In applying for the tariff, the SA Poultry Association and other stakeholders produced sufficient evidence to the dti to prove that dumping was indeed taking place and that South Africa would be in a position to apply for anti-dumping tariffs, especially on Brazilian imports.
In the meantime the industry asked for a safeguard duty of 82 percent, which is the maximum tariff on poultry meat available from the WTO.
It should also not be forgotten that the local poultry industry was previously sacrificed on the altar of trade agreements to benefit other industries. In the African Growth and Opportunity Act deal, it was agreed that the US could export up to 65 000 tons of bone-in chicken to South Africa free of anti-dumping duty, in return for preferential access to the US market for South African vehicle exports.
One good turn deserves another, and it seems only fair that the industry can now legitimately call for protection from the same dti that brokered that deal.
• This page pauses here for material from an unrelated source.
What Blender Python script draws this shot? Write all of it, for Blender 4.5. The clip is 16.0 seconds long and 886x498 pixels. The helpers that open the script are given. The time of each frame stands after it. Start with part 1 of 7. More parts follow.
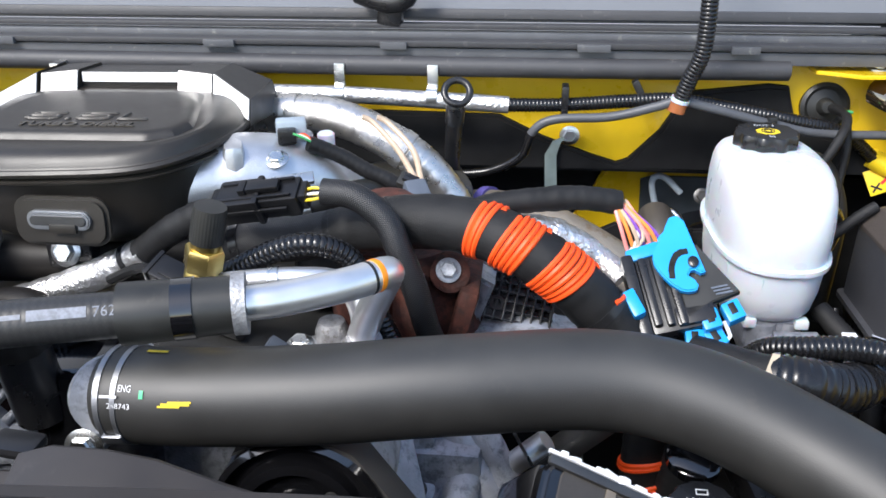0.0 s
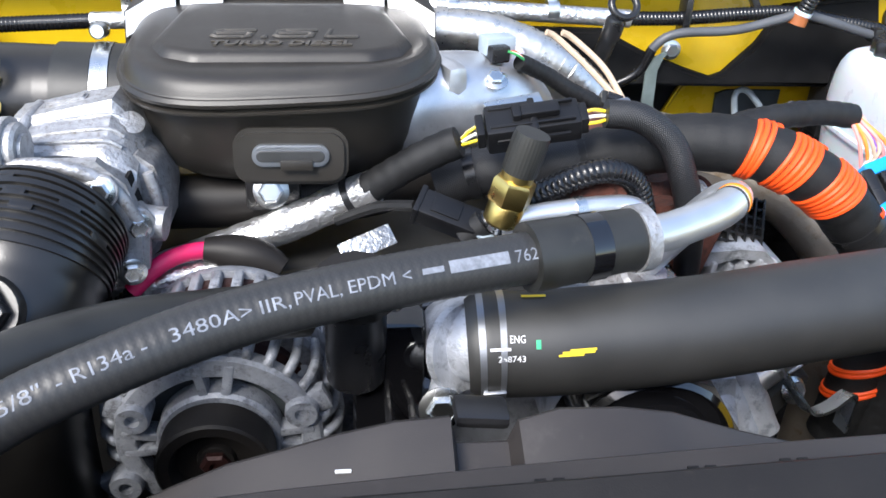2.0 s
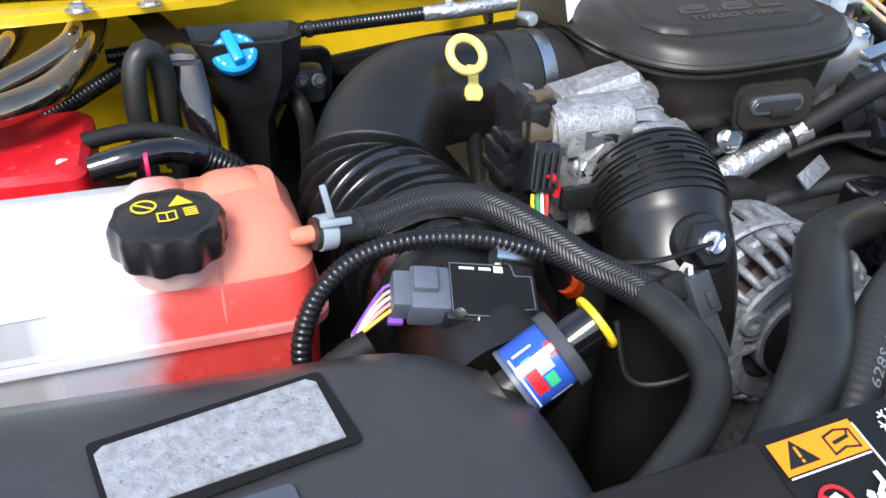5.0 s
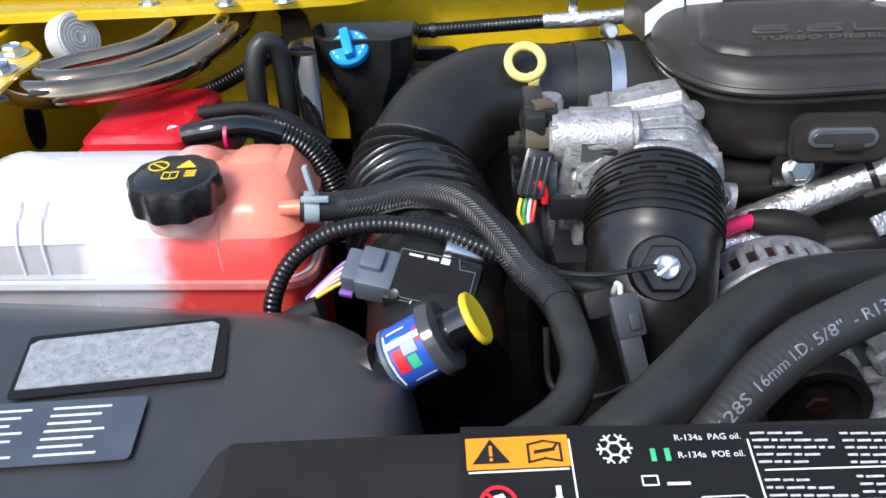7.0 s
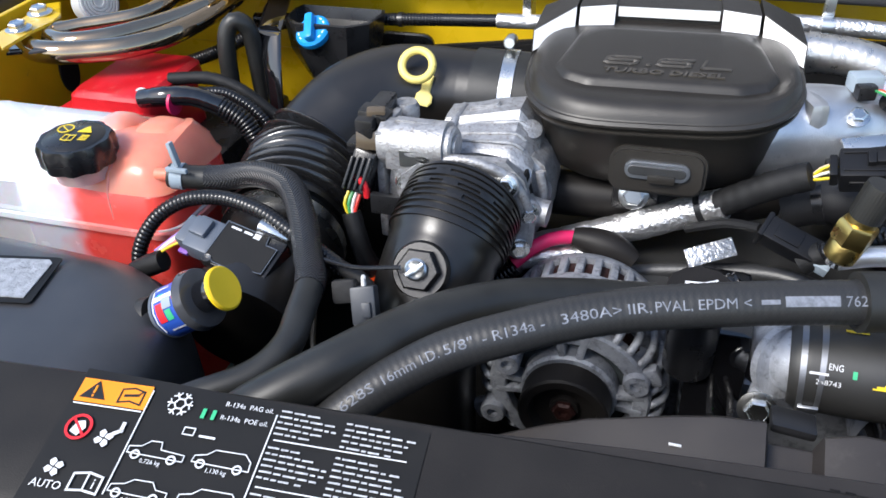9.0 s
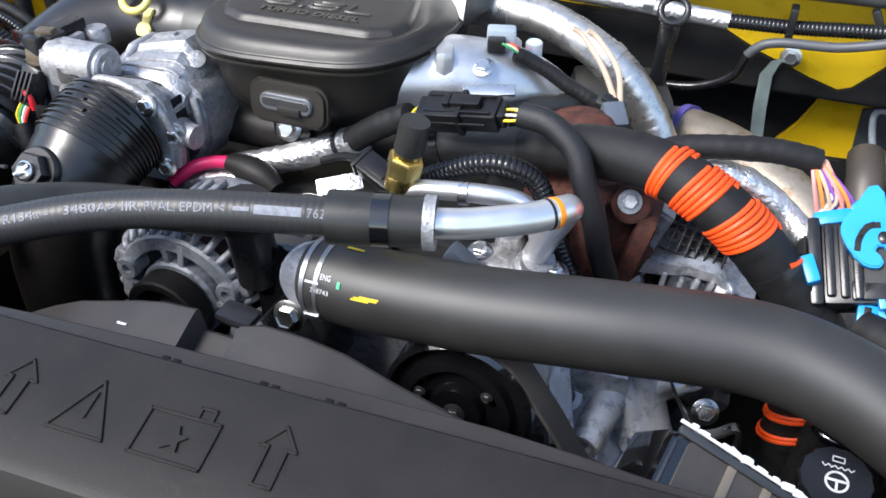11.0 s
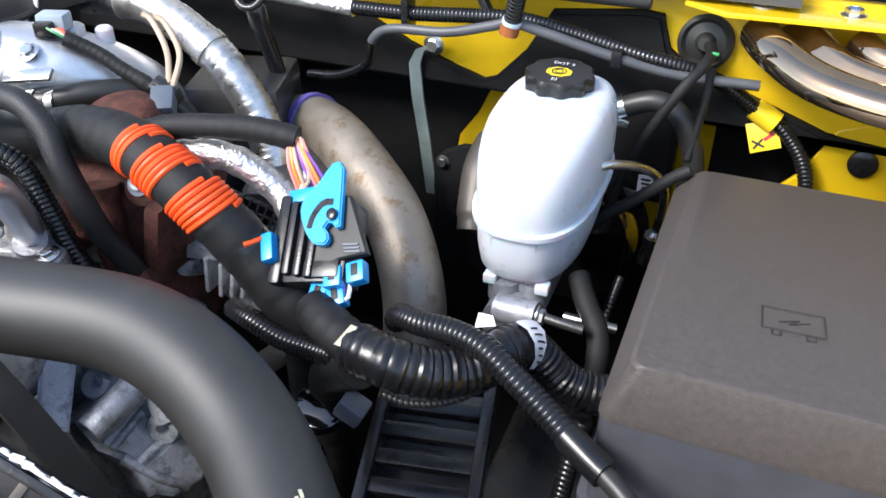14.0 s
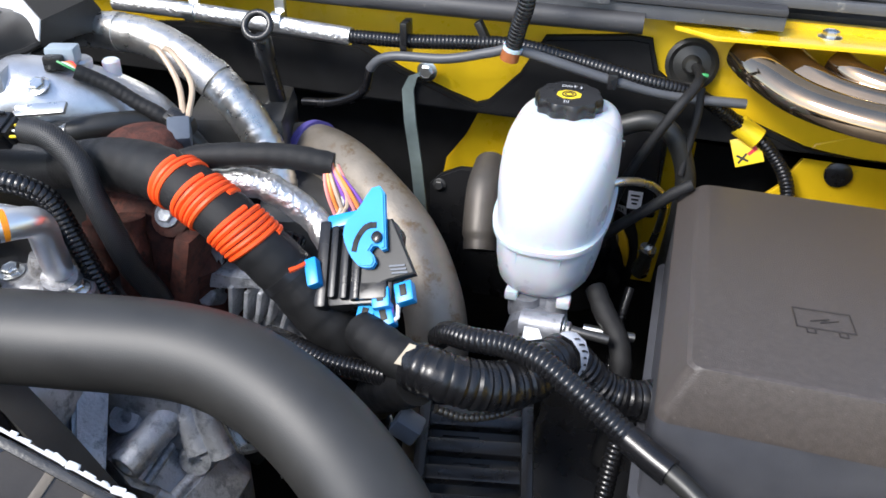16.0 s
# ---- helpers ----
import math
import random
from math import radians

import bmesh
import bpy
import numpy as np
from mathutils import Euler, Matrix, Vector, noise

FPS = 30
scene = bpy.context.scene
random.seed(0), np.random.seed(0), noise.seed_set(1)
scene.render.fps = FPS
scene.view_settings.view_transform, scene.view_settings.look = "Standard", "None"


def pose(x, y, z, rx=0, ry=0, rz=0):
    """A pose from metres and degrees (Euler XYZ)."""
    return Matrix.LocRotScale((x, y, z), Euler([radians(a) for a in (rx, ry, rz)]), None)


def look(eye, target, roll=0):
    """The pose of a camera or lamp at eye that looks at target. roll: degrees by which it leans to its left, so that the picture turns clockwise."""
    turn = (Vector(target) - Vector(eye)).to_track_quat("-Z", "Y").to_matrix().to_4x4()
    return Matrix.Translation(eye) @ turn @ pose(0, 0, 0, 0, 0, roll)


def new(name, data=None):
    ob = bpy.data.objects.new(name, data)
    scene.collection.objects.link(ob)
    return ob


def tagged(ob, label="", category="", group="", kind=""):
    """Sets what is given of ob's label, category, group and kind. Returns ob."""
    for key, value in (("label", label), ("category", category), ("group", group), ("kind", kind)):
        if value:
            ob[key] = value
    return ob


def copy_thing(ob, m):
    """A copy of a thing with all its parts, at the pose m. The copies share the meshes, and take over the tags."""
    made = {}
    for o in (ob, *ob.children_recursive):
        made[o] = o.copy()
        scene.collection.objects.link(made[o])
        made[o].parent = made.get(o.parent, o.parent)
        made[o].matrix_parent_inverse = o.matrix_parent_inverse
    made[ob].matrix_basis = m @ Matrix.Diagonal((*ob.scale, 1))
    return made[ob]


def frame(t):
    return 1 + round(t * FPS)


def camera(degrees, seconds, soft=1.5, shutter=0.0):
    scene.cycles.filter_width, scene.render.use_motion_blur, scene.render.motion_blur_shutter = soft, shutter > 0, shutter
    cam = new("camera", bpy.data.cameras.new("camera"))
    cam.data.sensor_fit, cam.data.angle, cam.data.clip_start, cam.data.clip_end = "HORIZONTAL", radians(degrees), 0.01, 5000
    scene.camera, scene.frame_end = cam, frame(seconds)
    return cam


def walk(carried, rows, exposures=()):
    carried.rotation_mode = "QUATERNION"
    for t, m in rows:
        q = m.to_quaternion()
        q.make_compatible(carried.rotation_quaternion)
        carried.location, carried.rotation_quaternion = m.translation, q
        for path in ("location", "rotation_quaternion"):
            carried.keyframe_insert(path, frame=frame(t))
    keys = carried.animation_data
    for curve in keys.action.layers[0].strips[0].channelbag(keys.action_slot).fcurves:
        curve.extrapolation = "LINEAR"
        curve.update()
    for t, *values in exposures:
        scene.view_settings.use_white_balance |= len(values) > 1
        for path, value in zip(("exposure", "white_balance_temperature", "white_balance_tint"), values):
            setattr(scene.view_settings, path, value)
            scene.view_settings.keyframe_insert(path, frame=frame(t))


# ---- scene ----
cam = camera(55.8, 16.0, soft=1.6)
PATH = [
    (0, (-0.0074, 0.0348, 1.6336), (-0.1997, 1.8493, 0.8158), -0.3),
    (0.5, (-0.0183, 0.0689, 1.6256), (-0.1656, 1.8334, 0.6958), 1.6),
    (1, (-0.1053, 0.0673, 1.6255), (-0.1356, 1.8343, 0.6899), 3.09),
    (1.5, (-0.2393, 0.0559, 1.6333), (-0.0967, 1.8151, 0.6919), 3.18),
    (2, (-0.3312, 0.0724, 1.6162), (-0.1077, 1.8013, 0.6358), 2.77),
    (2.5, (-0.4671, 0.1061, 1.6001), (-0.2406, 1.8279, 0.6087), 0.67),
    (3, (-0.535, 0.1164, 1.6020), (-0.2556, 1.8210, 0.5947), 0.77),
    (3.5, (-0.6241, 0.0958, 1.6219), (-0.2018, 1.7707, 0.6136), 1.36),
    (4, (-0.7412, 0.0843, 1.6317), (-0.1911, 1.7276, 0.6336), 1.34),
    (4.5, (-0.8142, 0.0827, 1.6416), (-0.2182, 1.7068, 0.6375), 1.74),
    (5, (-0.8503, 0.0708, 1.6325), (-0.2772, 1.6961, 0.6174), 1.34),
    (5.2, (-0.8503, 0.0579, 1.6305), (-0.2992, 1.6902, 0.6144), 1.04),
    (7.3, (-0.5987, -0.0164, 1.6527), (-0.7842, 1.7064, 0.6547), -1.2),
    (7.5, (-0.5718, -0.0315, 1.6587), (-0.7943, 1.6905, 0.6657), -0.3),
    (8, (-0.485, -0.064, 1.6728), (-0.8095, 1.6385, 0.6746), 0.71),
    (8.2, (-0.461, -0.0581, 1.6838), (-0.8226, 1.6246, 0.6655), 0.31),
    (10.3, (-0.1346, 0.0273, 1.7214), (-0.7589, 1.5395, 0.5704), -2.66),
    (10.5, (-0.0946, 0.0261, 1.7105), (-0.7118, 1.5502, 0.5725), -1.86),
    (11, (0.0004, 0.0297, 1.7056), (-0.5848, 1.5597, 0.5587), 1.04),
    (11.5, (0.0605, 0.0344, 1.7047), (-0.5097, 1.5633, 0.5488), 1.54),
    (12, (0.1236, 0.0681, 1.6968), (-0.4065, 1.5969, 0.522), 0.53),
    (12.5, (0.222, 0.1347, 1.6811), (-0.2893, 1.6374, 0.4643), 0.44),
    (13, (0.3101, 0.1703, 1.6783), (-0.2211, 1.6811, 0.4814), 1.74),
    (13.5, (0.3601, 0.171, 1.6803), (-0.2361, 1.6971, 0.5325), 1.24),
    (14, (0.3812, 0.1759, 1.6804), (-0.242, 1.7130, 0.5625), -0.06),
    (14.5, (0.3662, 0.175, 1.6834), (-0.2079, 1.7458, 0.5866), 0.53),
    (15, (0.3402, 0.1751, 1.6783), (-0.1147, 1.7844, 0.5818), 0.92),
    (15.5, (0.3171, 0.1592, 1.6773), (-0.0817, 1.7832, 0.5798), 0.72),
    (16, (0.3039, 0.1293, 1.6872), (-0.1509, 1.7585, 0.6197), 1.22),
]
walk(cam, [(t, look(eye, target, roll)) for t, eye, target, roll in PATH],
     exposures=[(0, 1.40), (1.0, 1.60), (2.5, 1.75), (3.5, 1.95), (4.5, 1.75), (5.0, 1.3), (7.3, 1.12), (8.2, 1.10), (10.5, 1.4), (12, 1.48), (14, 1.56), (15, 1.50), (16, 1.38)])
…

In November it was announced that stakeholders in the poultry industry under the leadership of the dti had agreed on a so-called master plan to develop the industry over the next decade.
Appropriate import duties on subsidised imports is only a part of the plan, but an essential one. The plan now provides a policy framework that balances the interests of various stakeholders. And it is a blueprint for other industries on how to move forward.
Of course there are risks, with the need for compliance and implementation of the plan by all the stakeholders, including the government, right at the top of the list. But given the dire straits of our economy and ever-increasing unemployment, this co-ordinated policy approach needs to be welcomed.
One can only hope that the quantum of this new tariff will prove to be sufficient to level the playing field, and set the industry on a path to growth.
Professor Johan Willemse is an economist at Agrimark Consultants.